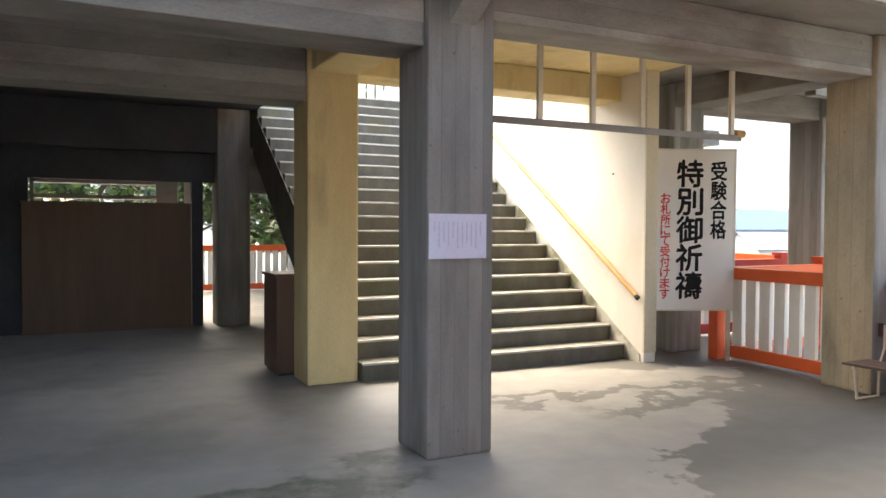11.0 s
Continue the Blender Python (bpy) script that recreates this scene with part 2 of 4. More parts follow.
PIER = material("aged_cream_plaster", (0.60, 0.53, 0.37), (0.69, 0.62, 0.46), 0.75, 1.6, 70, 0.12, stretch=(1, 1, 0.4), stain=(0.50, 0.36, 0.15), stain_scale=1.0, stain_lo=0.55, stain_hi=0.8)
SKIRT = material("mossy_mortar_skirting", (0.40, 0.385, 0.32), (0.54, 0.52, 0.45), 0.8, 3.0, 60, 0.2, stain=(0.17, 0.165, 0.09), stain_scale=3.2, stain_lo=0.46, stain_hi=0.62)
VERDIGRIS = material("verdigris_metal_fitting", (0.09, 0.14, 0.10), (0.15, 0.20, 0.15), 0.7, 8, 60, 0.25, metal=0.3)
BLACK = material("black_lattice_paint", (0.012, 0.012, 0.014), (0.03, 0.03, 0.03), 0.4, 8, 60, 0.1)
PAPERGLASS = material("paper_behind_lattice", (0.62, 0.62, 0.60), (0.70, 0.70, 0.68), 0.8, 5, 60, 0.05)
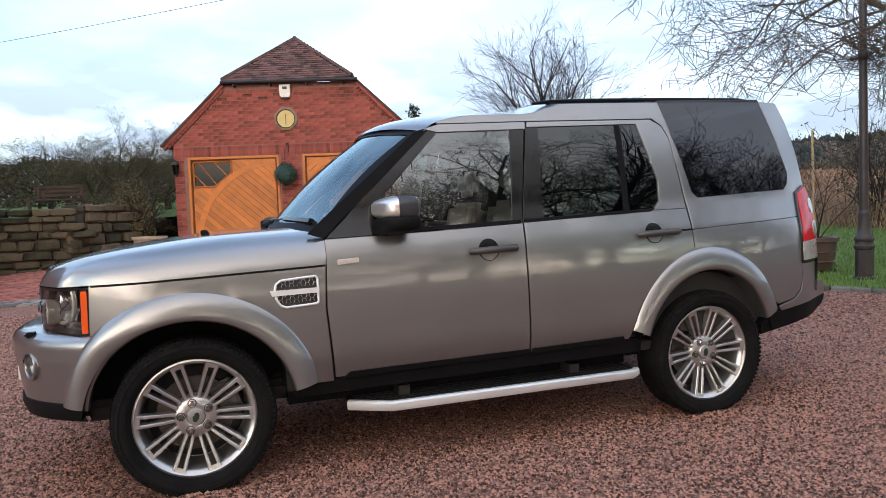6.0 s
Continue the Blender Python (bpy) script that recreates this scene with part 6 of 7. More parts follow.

_ _ _ _ _ _ _

> [WORK TO COMPLETE]
Every entry should be returned exactly as written, minus the pictures.

> [TASK OUTPUT]
11.0 s
Continue the Blender Python (bpy) script that recreates this scene with part 2 of 4. More parts follow.
PIER = material("aged_cream_plaster", (0.60, 0.53, 0.37), (0.69, 0.62, 0.46), 0.75, 1.6, 70, 0.12, stretch=(1, 1, 0.4), stain=(0.50, 0.36, 0.15), stain_scale=1.0, stain_lo=0.55, stain_hi=0.8)
SKIRT = material("mossy_mortar_skirting", (0.40, 0.385, 0.32), (0.54, 0.52, 0.45), 0.8, 3.0, 60, 0.2, stain=(0.17, 0.165, 0.09), stain_scale=3.2, stain_lo=0.46, stain_hi=0.62)
VERDIGRIS = material("verdigris_metal_fitting", (0.09, 0.14, 0.10), (0.15, 0.20, 0.15), 0.7, 8, 60, 0.25, metal=0.3)
BLACK = material("black_lattice_paint", (0.012, 0.012, 0.014), (0.03, 0.03, 0.03), 0.4, 8, 60, 0.1)
PAPERGLASS = material("paper_behind_lattice", (0.62, 0.62, 0.60), (0.70, 0.70, 0.68), 0.8, 5, 60, 0.05)
6.0 s
Continue the Blender Python (bpy) script that recreates this scene with part 6 of 7. More parts follow.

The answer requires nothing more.